Still, I think the above was a noble attempt if nothing else.

I need to get to proofreading my book, again. I've learned an excellent method in doing it: read to yourself. It takes more time, but you more easily find poor sentence construction, stilted flow, misspellings, and ideas that simply don't work. I shouldn't have dismissed the suggestion in the first place.

Well, my ignorance is my regret.

Monday, November 3, 2014

Chuck

When did it begin?

Some might say it was the public education system. Chaotic and cruel, it was a struggling beast without the funds or heart for rehabilitation. Others would look to homes, broken as they had come to be, offering no respite from a big, mean world. These would claim the gun lobby, others the lack of personal responsibility, a back and forth that never saw an end.

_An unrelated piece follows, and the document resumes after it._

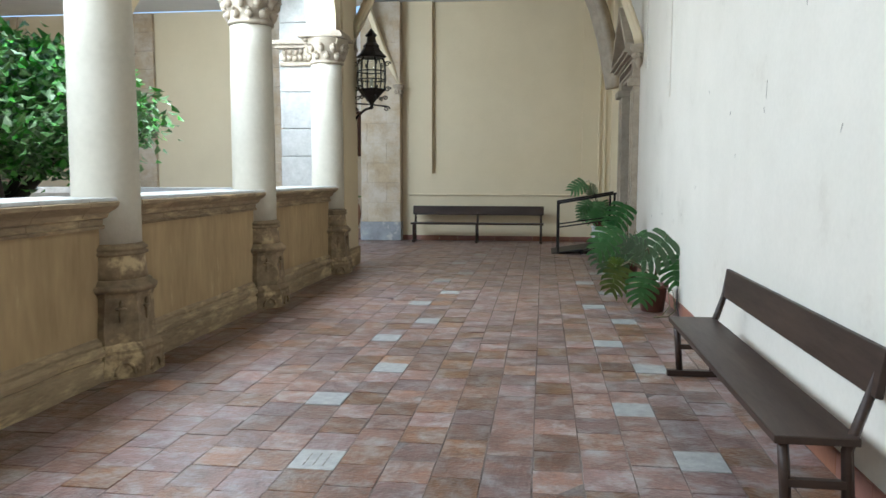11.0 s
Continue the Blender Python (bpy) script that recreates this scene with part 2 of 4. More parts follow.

A select few might say that it was simply because of a world cruel enough to produce lead.

Whatever the reasons, wherever the start, Chuck had a gun.

That was bad for everyone. It was a beautiful piece, long and silver, shining like a star when held to the sun. He kissed it once, twice, trying to impart a heavy heart on such a slim barrel. The bullets would carry his hurt. His hurt and a little more, anyway, powered by a little extra umph courtesy of gunpowder.

Chuck stopped in front of the door. Just beyond it was all the hurt and pain, a childhood of torment, an adolescence of screams. It was a homecoming long delayed. He took one deep breath, two just to be sure. It was time to make his entrance. He knew just the way.

Chuck raised the gun to the sky.

I liked the beat of that. So much I'm not going to edit it. It might be positively awful afterwards, but goddammit, I like the movement too much to ruin the afterglow. Seriously, to be finished with it like this is simply heaven.

Have you noticed I put guns in a lot of my short stories? I don't care for the damned things, but they've got a power in imagery, I must admit. There's just something about someone with a lost cause, and a gun to back it up.

Shit. 

I probably incriminated myself, right there.